The reason for why the CS associations with A make a difference is quite neat, although not easy to wrap our heads around. I'll try to unwrap the ideas the authors present here. The authors first call attention to the backward association between the US and A in both conditions. Let's look at it.
fulldat %>% filter(s1 == 'US' & s2 == 'A') %>%
ggplot(aes(x = trial, y = str, colour = cond)) +
geom_line() + geom_point() + labs(title = 'A by US')
As expected, the backward association is stronger in the true discrimination group. So, the authors propose that both forward and backward associations "boost" each other. They propose that the combined strength $v_{combined}$ for stimulus $k$ as predicted by stimulus $j$, is:
$$v_{combined(k|j)} = v_{k|j} + \frac{v_{k|j} \times v_{j|k}}{c_k} $$
where $v_{k|j}$ is the strength of the presentation of $k$ given $j$ and $v_{k|j}$ is the strength of the representation of $j$ given $k$. Based on this combination rule, HeiDI predicts stronger responding to A in the true discrimination condition, which is empirically incorrect. Let's look at it.

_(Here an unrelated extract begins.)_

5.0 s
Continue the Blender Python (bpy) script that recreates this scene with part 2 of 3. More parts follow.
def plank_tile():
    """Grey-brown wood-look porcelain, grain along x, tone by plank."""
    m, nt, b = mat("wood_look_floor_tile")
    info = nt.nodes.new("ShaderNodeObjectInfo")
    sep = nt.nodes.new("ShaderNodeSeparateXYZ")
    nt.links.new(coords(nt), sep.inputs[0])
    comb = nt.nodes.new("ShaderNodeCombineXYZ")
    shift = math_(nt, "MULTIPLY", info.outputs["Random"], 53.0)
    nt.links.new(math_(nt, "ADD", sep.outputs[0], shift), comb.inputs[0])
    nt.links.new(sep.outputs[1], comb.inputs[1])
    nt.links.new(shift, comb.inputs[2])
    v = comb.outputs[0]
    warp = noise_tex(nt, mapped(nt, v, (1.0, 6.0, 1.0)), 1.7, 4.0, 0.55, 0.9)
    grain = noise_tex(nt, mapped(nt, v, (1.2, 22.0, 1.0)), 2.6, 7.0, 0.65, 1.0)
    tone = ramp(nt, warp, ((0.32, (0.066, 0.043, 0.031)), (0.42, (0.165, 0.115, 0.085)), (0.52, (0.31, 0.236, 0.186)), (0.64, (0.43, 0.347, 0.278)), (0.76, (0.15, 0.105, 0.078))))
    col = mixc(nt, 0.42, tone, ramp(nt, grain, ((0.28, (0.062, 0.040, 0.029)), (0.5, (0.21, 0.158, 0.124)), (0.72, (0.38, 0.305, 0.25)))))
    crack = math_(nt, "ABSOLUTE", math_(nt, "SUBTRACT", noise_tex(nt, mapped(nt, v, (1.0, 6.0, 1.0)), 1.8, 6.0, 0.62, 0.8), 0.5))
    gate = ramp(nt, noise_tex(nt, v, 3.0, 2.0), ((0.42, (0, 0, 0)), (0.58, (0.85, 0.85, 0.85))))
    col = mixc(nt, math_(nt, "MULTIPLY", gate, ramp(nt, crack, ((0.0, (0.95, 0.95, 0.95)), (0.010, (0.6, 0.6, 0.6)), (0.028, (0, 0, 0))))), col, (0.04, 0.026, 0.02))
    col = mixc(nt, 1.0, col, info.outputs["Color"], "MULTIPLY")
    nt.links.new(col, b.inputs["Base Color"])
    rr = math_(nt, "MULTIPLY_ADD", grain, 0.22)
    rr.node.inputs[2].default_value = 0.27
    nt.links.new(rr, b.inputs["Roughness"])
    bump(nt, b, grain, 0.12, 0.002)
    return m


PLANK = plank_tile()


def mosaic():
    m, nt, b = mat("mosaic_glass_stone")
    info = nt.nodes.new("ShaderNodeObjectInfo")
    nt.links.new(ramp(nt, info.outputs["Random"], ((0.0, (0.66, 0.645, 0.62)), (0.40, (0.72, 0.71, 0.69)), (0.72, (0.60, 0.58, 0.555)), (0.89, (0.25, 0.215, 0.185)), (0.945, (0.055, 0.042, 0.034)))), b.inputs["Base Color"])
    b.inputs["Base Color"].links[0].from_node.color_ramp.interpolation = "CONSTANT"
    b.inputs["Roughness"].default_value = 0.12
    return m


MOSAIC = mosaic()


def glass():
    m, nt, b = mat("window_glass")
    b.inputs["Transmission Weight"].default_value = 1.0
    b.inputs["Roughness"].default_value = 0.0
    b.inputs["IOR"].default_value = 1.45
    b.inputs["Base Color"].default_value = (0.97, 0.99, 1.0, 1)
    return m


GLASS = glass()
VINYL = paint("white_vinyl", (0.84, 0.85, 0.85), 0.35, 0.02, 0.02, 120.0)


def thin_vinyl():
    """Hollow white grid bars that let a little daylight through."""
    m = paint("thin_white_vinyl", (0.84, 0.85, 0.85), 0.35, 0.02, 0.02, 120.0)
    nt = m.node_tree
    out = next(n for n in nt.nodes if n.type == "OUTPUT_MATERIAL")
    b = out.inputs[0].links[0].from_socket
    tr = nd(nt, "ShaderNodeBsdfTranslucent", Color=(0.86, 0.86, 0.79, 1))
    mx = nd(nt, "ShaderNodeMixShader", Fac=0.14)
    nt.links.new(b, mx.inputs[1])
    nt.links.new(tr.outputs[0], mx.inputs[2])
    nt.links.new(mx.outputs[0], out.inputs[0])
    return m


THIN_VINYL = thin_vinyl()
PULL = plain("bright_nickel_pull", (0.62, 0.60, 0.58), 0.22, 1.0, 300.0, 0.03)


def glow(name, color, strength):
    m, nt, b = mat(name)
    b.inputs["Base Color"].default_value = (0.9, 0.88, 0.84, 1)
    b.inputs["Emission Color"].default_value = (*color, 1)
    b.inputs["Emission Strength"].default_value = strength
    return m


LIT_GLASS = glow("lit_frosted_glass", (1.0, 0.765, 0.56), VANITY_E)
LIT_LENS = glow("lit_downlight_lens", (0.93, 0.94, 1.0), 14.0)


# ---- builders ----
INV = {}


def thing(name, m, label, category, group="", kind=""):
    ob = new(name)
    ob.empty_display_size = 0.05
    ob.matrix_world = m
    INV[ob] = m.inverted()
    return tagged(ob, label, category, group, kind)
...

#Create a function to get the combined strength for any two stimuli.
.combV <- function(w, s1, s2, c2){
#w is a weight matrix, s1 and s2 are stimuli; c2 is the constant for s2
return(w[s1, s2] + (w[s1, s2]*w[s2, s1]/c2))
}
#The function is meant to be used with the model weights. So let's create a convenience function.
combMod <- function(modw, s1, s2, c2){
return(apply(modw, 1, function(w) .combV(w, s1, s2, c2)))
}
#combMod(truemod, 'A', 'US', cons[4])
combdat <- tibble(cond = c('true', 'pseudo'), mod = list(truemod, pseudomod)) %>%
rowwise() %>% mutate(cv = list(enframe(combMod(mod, 'A', 'US', cons[4]),
name = 'trial', value = 'str'))) %>%
select(-mod) %>% unnest(cv)
combdat$cond <- factor(combdat$cond, levels = c('true', 'pseudo'))

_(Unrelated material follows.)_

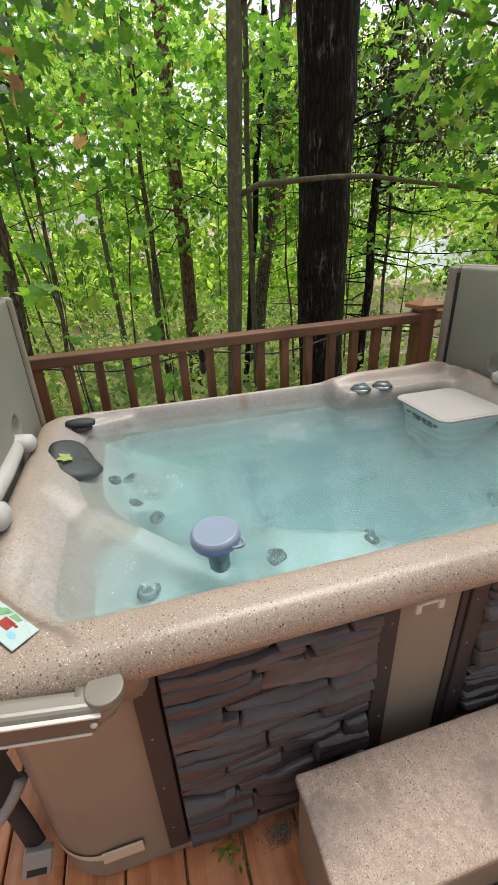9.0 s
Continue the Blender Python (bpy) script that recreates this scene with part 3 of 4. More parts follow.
# peeling trim band round the bottom corner
ol = rounded(X0 + 0.026, X1 - 0.026, Y0 + 0.046, Y1 - 0.036, 0.154, 14)
arc = ol[46:60] + [(-0.235, Y0 + 0.046), (-0.20, Y0 + 0.043)]
bm = bmesh.new()
va, vb = [], []
for k, (x, y) in enumerate(arc):
    lift = smooth01(0, len(arc) - 1, k)
    va.append(bm.verts.new((x, y, 0.098 + 0.004 * lift)))
    vb.append(bm.verts.new((x, y, 0.106 + 0.022 * lift)))
for i in range(len(arc) - 1):
    bm.faces.new((va[i], va[i + 1], vb[i + 1], vb[i]))
part("trim_band", bm, M_TAPE, tub, "peeling tan trim strip", True)
part("trim_end", box(-0.262, -0.168, Y0 + 0.0395, Y0 + 0.0445, 0.098, 0.138, 0.001, 1), M_TAPE, tub, "pale trim end piece", at=pose(0, 0, 0.0, 0, 0.0, 0))


def jet(x, y, r, nx, ny, nz, lift=0.0):
    """A swirl jet: ring, dark throat and nozzle, on the shell."""
    p = Vector((x, y, shell_z(x, y) + lift))
    m = Matrix.Translation(p) @ Vector((nx, ny, nz)).to_track_quat("Z", "Y").to_matrix().to_4x4()
    j = part("jet", lathe([(0, 0.0), (r * 0.55, 0.001), (r * 0.6, 0.008), (r * 0.75, 0.013), (r * 0.95, 0.011), (r, 0.003), (r * 0.98, -0.01)], 24, m), M_JET, tub, "dark swirl jet with bright rings", True)
    part("ring", lathe([(r * 0.62, 0.0105), (r * 0.7, 0.0155), (r * 0.8, 0.0145), (r * 0.82, 0.011)], 24, m), M_CHROME, j, smooth=True)
    part("nozzle", lathe([(0, 0.012), (r * 0.22, 0.011), (r * 0.3, 0.004), (r * 0.34, 0.0)], 16, m), M_CHROME, j, smooth=True)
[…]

combdat %>% ggplot(aes(x = trial, y = str, colour = cond)) +
geom_line() + geom_point() + labs(title = 'Combined V for A')
Yup, there it is. Look at how unstable the function for the pseudo condition is. The US-A association changes pretty fast throughout training.

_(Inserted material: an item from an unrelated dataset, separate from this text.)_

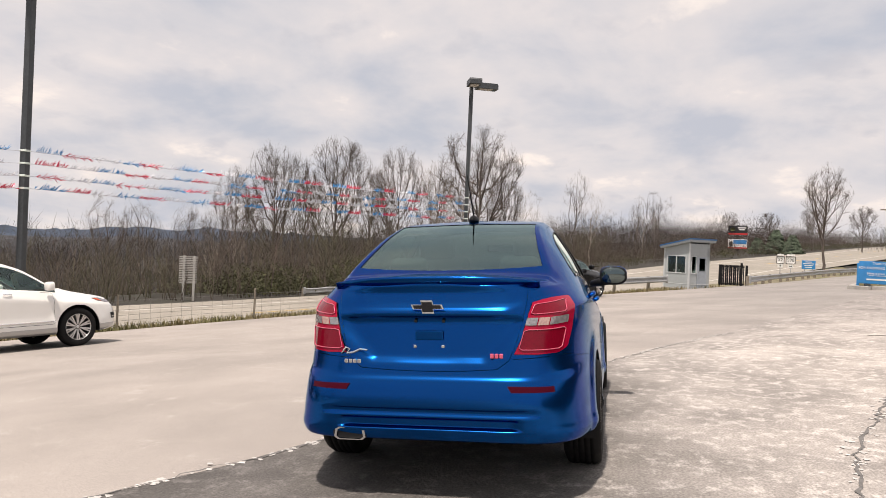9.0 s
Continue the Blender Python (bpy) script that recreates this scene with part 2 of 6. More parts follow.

The authors solve this problem by positing that A can borrow associative strength from B and C. This means for any two stimuli $j$ and $k$, the representation of $k$ is further activated by the product of the associations that $j$ has with other stimuli, and the associations that those stimuli have with $k$. Formally:
$$ v_{chain(k|j)} = \sum_{i\neq j}{\frac{v_{i|j} \times v_{combined(k|i)}}{c_k}}$$
where $i$ are all the stimuli other than $j$. Let's implement it.
.chainV <- function(w, s1, s2, c2){
chain_s = setdiff(rownames(w), c(s1, s2)) #larger set is always first
chain_v = 0
chain_v = chain_v + sum(sapply(chain_s, function(x) w[s1, x]*.combV(w, x, s2, c2)/c2))
#note the call to .combV above
return(chain_v)
}
#The function is meant to be used with the model weights. So let's create a convenience function.
chainMod <- function(modw, s1, s2, c2){
return(apply(modw, 1, function(w) .chainV(w, s1, s2, c2)))
}
#chainMod(truemod, 'A', 'US', cons[4])
There are probably faster ways to write the function above, but let's move on. Let's calculate the the chained associative strength for A in both conditions.
chaindat <- tibble(cond = c('true', 'pseudo'), mod = list(truemod, pseudomod)) %>%
rowwise() %>% mutate(cv = list(enframe(chainMod(mod, 'A', 'US', cons[4]),
name = 'trial', value = 'str'))) %>%
select(-mod) %>% unnest(cv)
chaindat$cond <- factor(combdat$cond, levels = c('true', 'pseudo'))
chaindat %>% ggplot(aes(x = trial, y = str, colour = cond)) +
geom_line() + geom_point() + labs(title = 'Chained V for A')
The chained associative strength comes to the rescue. Here's a plot of $v_{total}$ for A (i.e., $v_{combined} + v_{chained}$)
combdat %>% mutate(str = str + chaindat$str) %>% ggplot(aes(x = trial, y = str, colour = cond)) +
geom_line() + geom_point() + labs('Total V for A')
And that's how HeiDI explains the relative validity effect (I think?). There are plenty of other points the authors address, but they are all orthogonal to the model architecture. This is good enough for me to build an intuition; now if only I could go to the alps.